On the public front, the company has also launched a virtual testing environment to assist central banks in simulating the issuance, distribution, and transactions of CBDCs among multiple parties. The platform is intended for both wholesale and retail CBDC designs, and it provides practical insight into how, among other things, a CBDC could be interoperable with existing payment methods and used to pay for everyday goods and services.
During the earnings call, Miebach stated, “All of these countries must make a trade-off between existing financial product delivery and what a CBDC is solving for, whether it’s financial inclusion or cross-border payments.” We’ve dealt with it all before.”
Mastercard is also not ignoring the stablecoin sector, which has already seen successful currencies such as Circle’s dollar-pegged USD Coin (USDC) and is preparing for the launch of Facebook-affiliated Diem. Miebach confirmed that the company is preparing its network to support stablecoin transactions, provided its issuers meet regulatory requirements and consumer protection and safety standards.

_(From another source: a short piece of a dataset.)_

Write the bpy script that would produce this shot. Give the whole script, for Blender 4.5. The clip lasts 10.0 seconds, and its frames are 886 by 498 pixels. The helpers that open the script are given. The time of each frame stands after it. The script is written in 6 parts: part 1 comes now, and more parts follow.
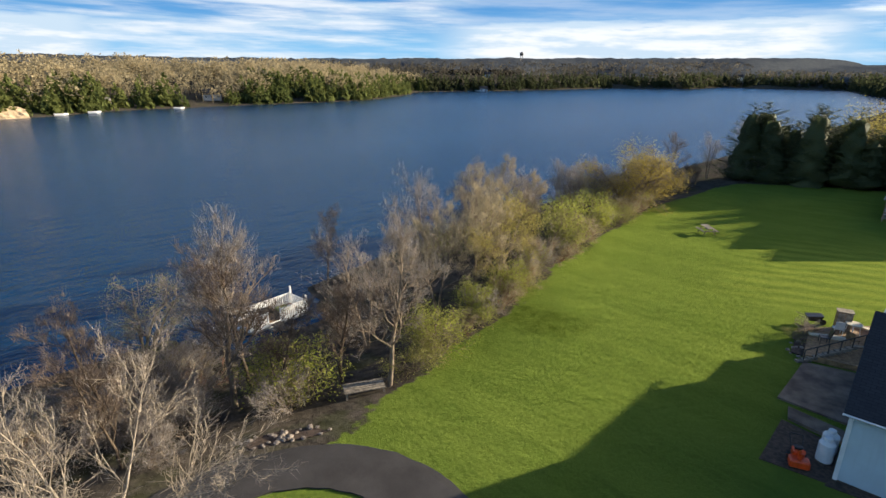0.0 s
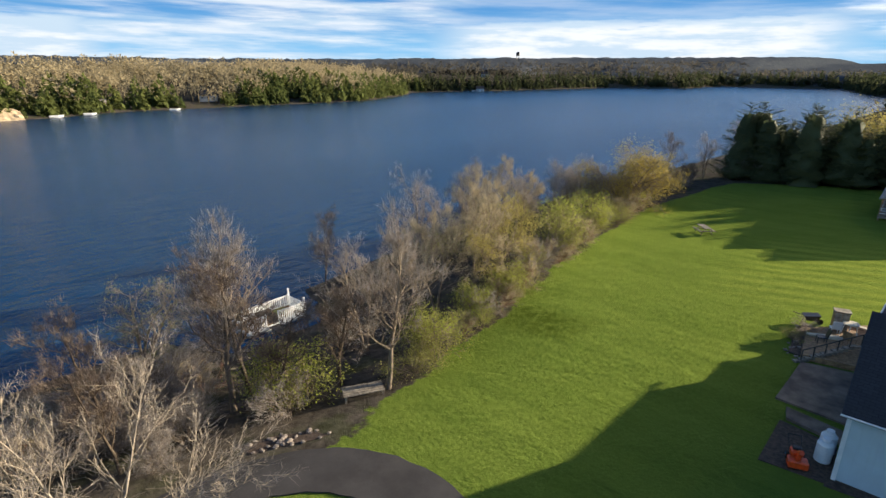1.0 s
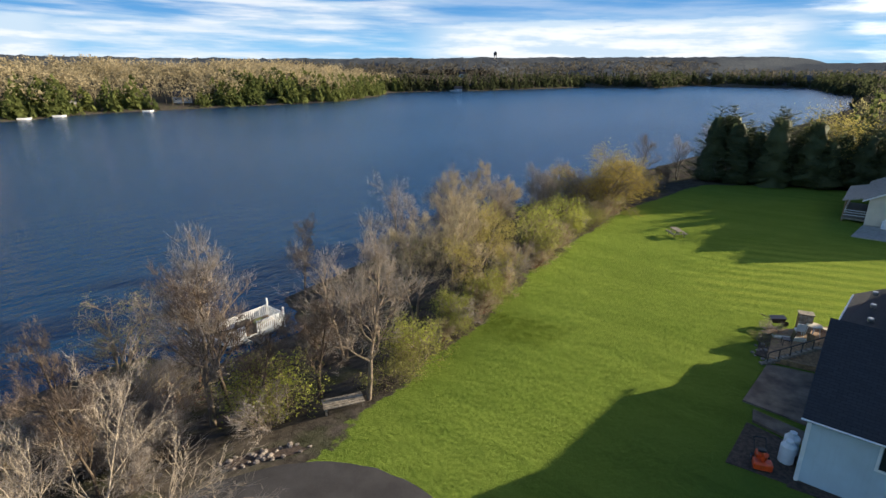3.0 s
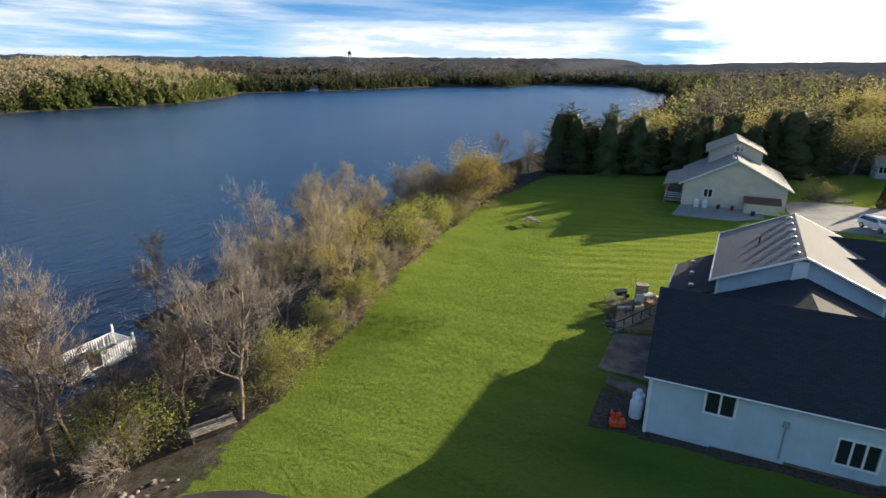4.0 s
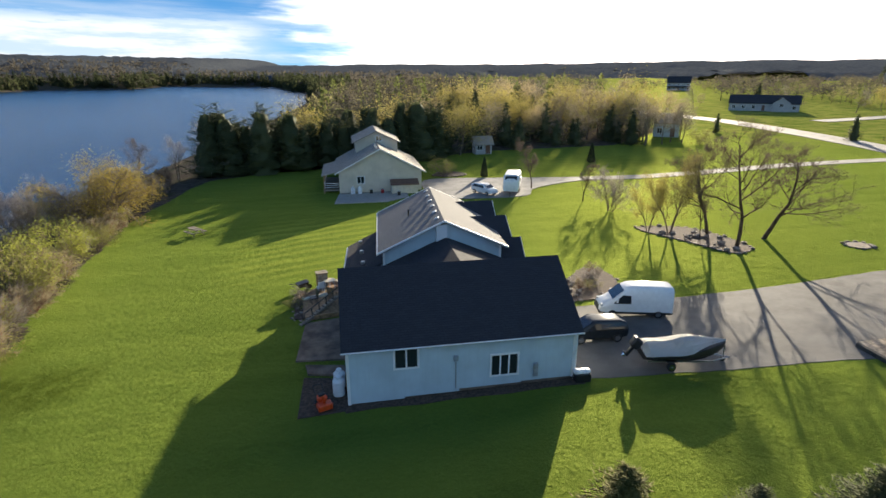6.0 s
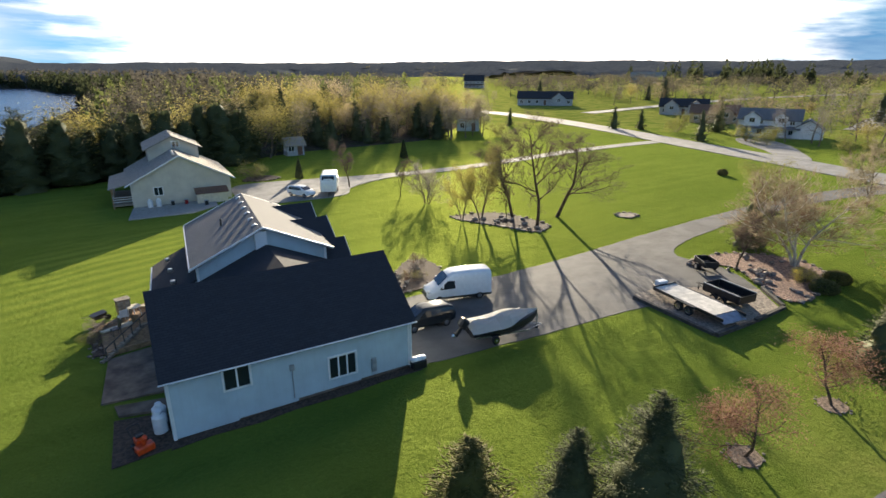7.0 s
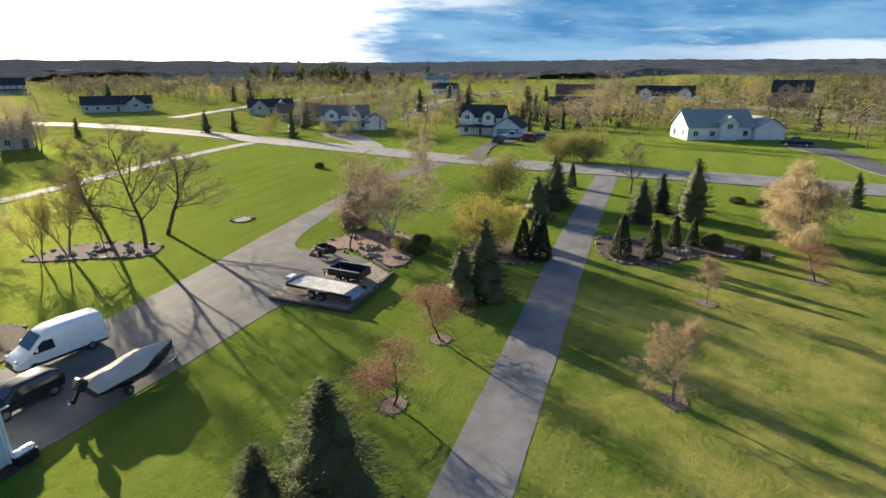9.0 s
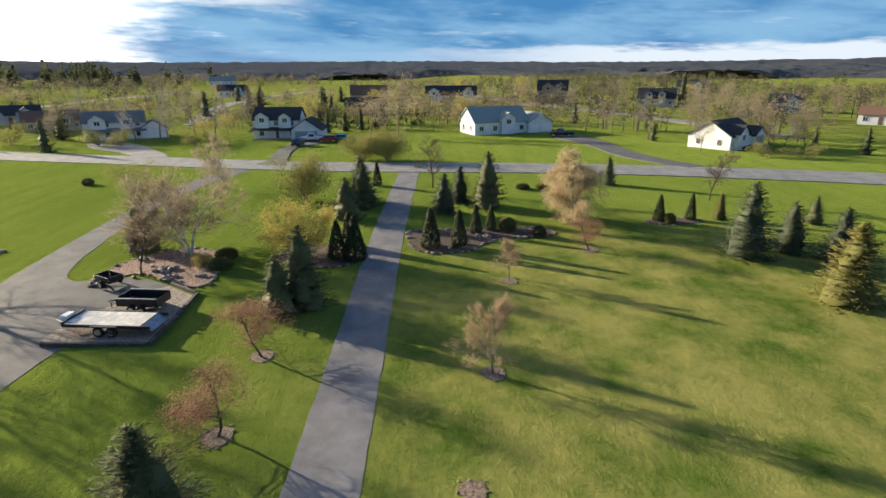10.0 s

This year, Visa’s CEO has made similarly upbeat remarks about stablecoins, arguing that their blockchains can be viewed as payment rails similar to RPT or ACH networks. Visa is also not afraid of more volatile crypto assets, viewing them as a store of value for which it can still provide fiat on-ramp services.
Eric Grover, principal at Intrepid Ventures, told reporters this week that stablecoins and CBDCs should be “in Mastercard and Visa’s wheelhouse,” and that both card networks should “engage with gusto” in these developments.
Mastercard announced new partnerships earlier this month with Circle, Paxos, Evolve Bank & Trust, and others on a joint project to enable banks and crypto companies to roll out crypto cards that can be used anywhere Mastercard is accepted.